The C40 World Mayors Summit, held in Copenhagen this past October, welcomed political and business leaders from 94 cities around the world, all sharing one imperative goal: identify and implement systemic changes that will halt and reverse the damaging effects of climate change. In addition to staging powerful talks by sustainability leaders like Al Gore, former vice president of the US, and Ada Colau, mayor of Barcelona, the summit supported intense discussions and education about successful policies and initiatives instituted by C40 cities.

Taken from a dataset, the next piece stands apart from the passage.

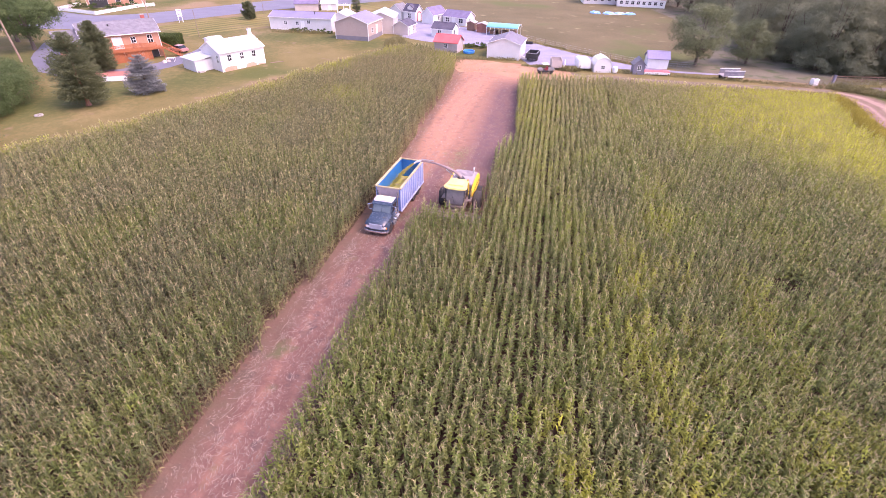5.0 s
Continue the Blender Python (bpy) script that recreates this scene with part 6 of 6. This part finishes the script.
    part("push_bar", Shape().tube([(-2.6, 2.6, 0.95), (-2.6, 2.85, 1.45), (2.6, 2.85, 1.45), (2.6, 2.6, 0.95)], 0.05, 8), M["dust_metal"], hd)
    # spout: turret behind the cab, arm swung over the truck
    inv = m.inverted()
    def at(u, v, z):
        return inv @ Vector((*field(u, v), z))
    part("turret", Shape().lathe([(0.42, 2.6), (0.42, 3.3), (0.3, 3.5), (0.2, 3.5)], 18, "z", pose(0, -0.55, 0)), M["dark_metal"], ob)
    path = [Vector((0, -0.55, 3.3)), Vector((0.12, -0.6, 3.62)), at(-5.9, 30.05, 3.95), at(-6.9, 30.4, 4.22), at(-8.0, 30.75, 4.36), at(-9.1, 31.05, 4.38), at(-9.9, 31.25, 4.28)]
    sp = part("spout", Shape().tube(path, [0.21, 0.19, 0.17, 0.15, 0.135, 0.13, 0.13], 10, flat=0.8), M["spout"], ob, "long curved brown-grey spout", smooth=True)
    part("deflector", Shape().tube([at(-9.8, 31.22, 4.32), at(-10.25, 31.28, 4.2), at(-10.6, 31.2, 3.98)], [0.2, 0.2, 0.15], 8, flat=0.6), M["spout_tip"], sp, "pale deflector flap", smooth=True)
    part("ram", Shape().tube([Vector((0.3, -0.4, 3.3)), at(-7.0, 30.42, 4.0)], 0.045, 8), M["steel"], sp)
    part("flap_ram", Shape().tube([at(-8.4, 30.85, 4.6), at(-9.8, 31.2, 4.52)], 0.035, 8), M["steel"], sp)
    return ob


def build_stream():
    """Chopped maize blown from the spout to the heap."""
    r = random.Random(6)
    V, F, S = [], [], []
    a, b = Vector((*field(-10.62, 31.2), 3.95)), Vector((*field(-12.1, 27.7), 2.85))
    for i in range(6000):
        t = r.random() ** 0.8
        p = a.lerp(b, t) + Vector((0, 0, 0.55 * t * (1 - t) * 2 - 0.1 * t))
        w = 0.05 + 0.11 * t
        p += Vector((r.gauss(0, w), r.gauss(0, w), r.gauss(0, w * 0.8)))
        e1 = Vector((r.gauss(0, 1), r.gauss(0, 1), r.gauss(0, 1))).normalized() * 0.028
        e2 = Vector((r.gauss(0, 1), r.gauss(0, 1), r.gauss(0, 1))).normalized() * 0.02
        o = len(V)
        V += [tuple(p - e1), tuple(p + e2), tuple(p + e1), tuple(p - e2)]
        F += [o, o + 1, o + 2, o + 3]
        S.append(4)
    tagged(raw("silage_stream", V, F, S, M["silage"]), "stream of chopped yellow-green silage falling into the box", "silage", kind="stuff")


build_truck()
build_harvester()
build_stream()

Several ideas stood out to us, some that align with existing work, such as construction and new prosperity metrics; and others, including initiatives related to ports and airports, suggesting new opportunities for Vancouver Economic Commission, the City and other regional actors to grow our impact on climate action:
Similar to the circular economy concept, where people keep resources for as long possible to extract their maximum value, Doughnut Economics (created by renegade economist Kate Raworth) imagines the “doughnut zone” as the space where we can live sustainably – the space that exists between satisfying basic needs and staying within ecosystem boundaries. Amsterdam is a champion for this approach, with more than 40 city officials collaborating with circular economy experts to build a circular Amsterdam that satisfies residents and the environment. Vancouver Economic Commission has been working for some time on new ways to measure prosperity, and it is inspiring to see the Doughnut model being applied in more and more cities.
Activating Private Capital
Los Angeles, New York City, London and Portland have all made significant progress in driving public and private capital towards sustainable solutions. New York and London’s efforts as part of the C40 Divest/Invest Forum – a coalition of cities committed to exploring alternatives to fossil fuels and accelerating green investment – have sparked discussions promoting the use of large pools of capital for sustainable purposes. Los Angeles has vowed to mobilize private sector green investment within the city, aiming to reach $750 million by 2025 and $2 billion by 2035. Portland has introduced a new surcharge on large companies that is expected to raise up to $71 million per year for energy retrofits, job retraining and innovation investments. The potential for channeling Vancouver’s private capital towards sustainable solutions is too provocative to ignore.
Oslo, Copenhagen and Stockholm have committed to going even deeper into emissions in the construction sector by focusing on on-site emissions, and with good reason: C40 research has shown that changes in this industry could slash emissions by 44% before 2050. Strategies include using lower-carbon cement, reusing building materials and components, and using low or zero-emission construction machinery. Ancillary benefits of “clean” construction are equally attractive: reducing air and noise pollution, and providing opportunities for new jobs and skills, for starters. Vancouver’s work on reducing the carbon in building materials (“embodied carbon”) has already raised excitement around the world, but cleaning up construction equipment is yet another opportunity that has the potential to make our industry more competitive and climate-friendly.
City-sponsored Business Awards and Certifications
Cities like Paris and Tel Aviv offer pledge-based accolades that reward private sector businesses for broadcasting their commitment to climate action. A vetting process ensures commitments are aligned with city policy or relevant frameworks, such as the Sustainable Development Goals (17 goals designed by the United Nations General Assembly as a blueprint for achieving a more sustainable future). VEC saw that similar programs could be launched or developed within initiatives like the Pembina Institute’s sustainable businesses coalition, or perhaps in alignment with regional plans like Metro Vancouver’s Climate 2050.
Global Industry Challenge Programs
City-led challenge-based programs like New York’s NYCx Challenges (specifically the Climate Action Challenge) and Toronto’s UPPlift (check out the sustainable construction challenge that uses drones, VR and robots) encourage businesses and entrepreneurs to propose initiatives that transform and improve the livelihood of citizens. During the C40 World Mayors Summit, cities proposed joining forces to “bundle” common challenges related to the climate crisis. Vancouver is already home to the Green and Digital Demonstration Program, which provides access to assets and infrastructure for product testing and showcasing opportunities; however, banding together with fellow C40 cities facing similar green economy obstacles can dramatically enhance idea generation and implementation.
Port Cities Network
During the C40 World Mayors Summit, ideas were shared supporting the creation of a harbour city network that intersects with ports, and possibly airports. Linking the Port of Vancouver and Vancouver International Airport to this network could unlock new resources for Vancouver, and leverage existing sustainability activities to impact global audiences.